Quarto princípio: À maneira do Senhor
Paulo advertiu os santos de Corinto para que sua “fé não se apoiasse na sabedoria dos homens, mas no poder de Deus”.15 Passei a compreender melhor a importância desse princípio quando fui chamado para servir no Bispado Presidente da Igreja.
Como Bispado, aconselhamo-nos mutuamente para estudar as questões, utilizando nossa formação pessoal, experiência e nosso conhecimento. Porém, no final, nossas decisões são tomadas em espírito de oração e pela busca constante de revelação no tocante à vontade do Senhor.

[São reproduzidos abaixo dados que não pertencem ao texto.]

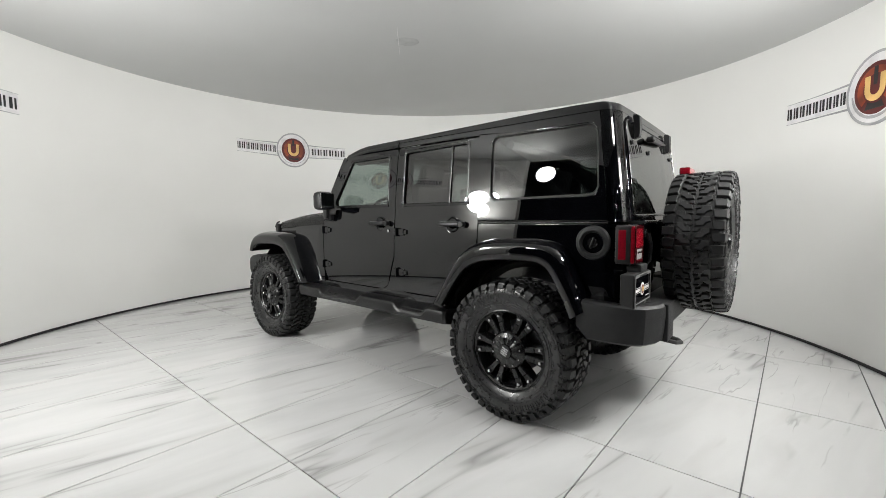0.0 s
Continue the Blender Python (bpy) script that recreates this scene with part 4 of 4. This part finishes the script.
def tread_mesh():
    bm = bmesh.new()
    n = 40
    step = 2 * math.pi / n
    arc = step * TYRE_R
    for k in range(n):
        a = k * step
        for d in (-1, 1):
            off = 0.0 if d > 0 else step / 2
            long_ = k % 2 == 0
            # shoulder block
            reach = 0.161 if long_ else 0.155
            o = [(-0.42 * arc, d * 0.096), (0.34 * arc, d * 0.088), (0.40 * arc, d * 0.120), (0.38 * arc, d * reach), (-0.40 * arc, d * reach), (-0.44 * arc, d * 0.13)]
            lug(bm, o, 0.420, TYRE_R, a + off)
            # the block's foot on the sidewall
            for s0, s1, r0 in ((-0.34, 0.30, 0.385 if long_ else 0.400),):
                q = []
                for s, r, y in ((s0, 0.428, 0.148), (s1, 0.428, 0.148), (s1, 0.424, 0.160), (s0, 0.424, 0.160), (s0 * 0.8, r0, 0.1555), (s1 * 0.8, r0, 0.1555), (s1 * 0.75, r0 + 0.006, 0.1645), (s0 * 0.75, r0 + 0.006, 0.1645)):
                    aa = a + off + s * arc / TYRE_R
                    q.append(bm.verts.new((r * math.cos(aa), d * y, r * math.sin(aa))))
                for f in ((3, 2, 6, 7), (0, 3, 7, 4), (2, 1, 5, 6), (4, 7, 6, 5), (0, 1, 2, 3)):
                    bm.faces.new([q[i] for i in f])
            # centre blocks, hooked and staggered
            o = [(-0.40 * arc, d * 0.006), (0.02 * arc, d * 0.012), (0.10 * arc, d * 0.040), (0.50 * arc, d * 0.046), (0.50 * arc, d * 0.084), (0.06 * arc, d * 0.086), (-0.10 * arc, d * 0.062), (-0.38 * arc, d * 0.052)]
            lug(bm, o, 0.422, TYRE_R - 0.001, a + off + step * 0.25)
            o = [(0.16 * arc, d * 0.004), (0.44 * arc, d * 0.006), (0.46 * arc, d * 0.034), (0.22 * arc, d * 0.030)]
            lug(bm, o, 0.422, TYRE_R - 0.002, a + off + step * 0.25)
    return bm


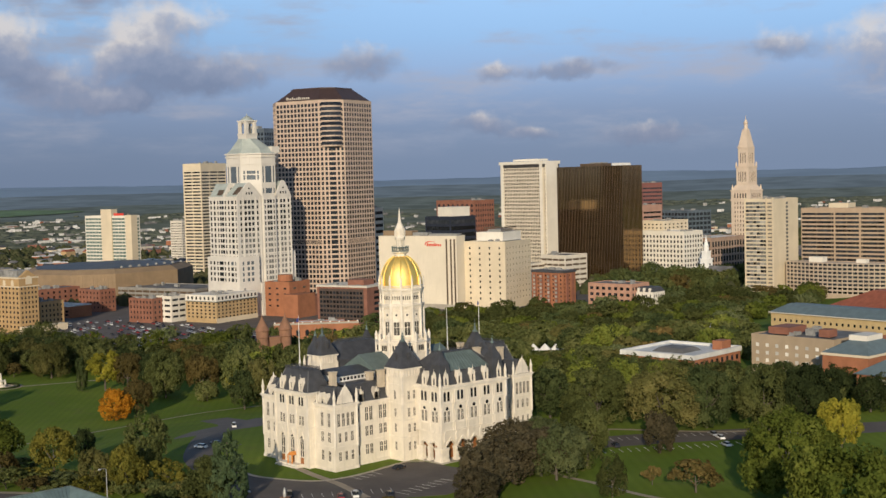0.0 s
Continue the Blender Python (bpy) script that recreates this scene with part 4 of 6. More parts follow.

Embora ponderemos coisas como indicadores macroeconômicos e análises financeiras, nossa meta final é cumprir nossas responsabilidades de modo a levar a efeito os desígnios do Senhor e a sagrada missão da Igreja de convidar todos a virem a Cristo. Essa meta só pode ser alcançada e implementada por meio de inspiração e pelo poder de Seu sacerdócio. Tendo em vista a instrução de fazer as coisas à maneira do Senhor, esse chamado me enche de humildade a cada dia.
Conclusão
Às vezes ouvimos algumas pessoas descreverem a Igreja atual como uma instituição poderosa e próspera. Isso pode ser verdade, mas a força da Igreja não pode ser medida meramente pelo número ou pela beleza de seus edifícios ou por seus recursos financeiros ou imobiliários. Como disse certa vez o presidente Hinckley: “Em realidade, a única riqueza verdadeira da Igreja é a fé que tem o seu povo”.16 A chave para a compreensão da Igreja é “vê-la não como uma empresa mundial, mas como um conjunto de milhões de membros fiéis reunidos em milhares de congregações em todo o mundo, seguindo a Cristo e cuidando uns dos outros e de seu próximo”.17
Em outras palavras, na Igreja o foco são as pessoas. O foco são os membros individualmente, que são unidos uns aos outros por crenças e convênios em comum. Eles são a força e o futuro da Igreja. Sinto-me profundamente grato pelas revelações dadas pelo Senhor nos primeiros dias da Restauração concernentes à lei do dízimo, à autossuficiência e independência, ao viver previdente e à tarefa de atender às necessidades dos santos à maneira do Senhor. Testifico que esses princípios são fonte de grandes bênçãos espirituais e temporais para os membros da Igreja, suas respectivas famílias e a Igreja como um todo. Esses princípios continuarão a guiar nossos passos e a dar suporte à missão da Igreja até o Salvador retornar.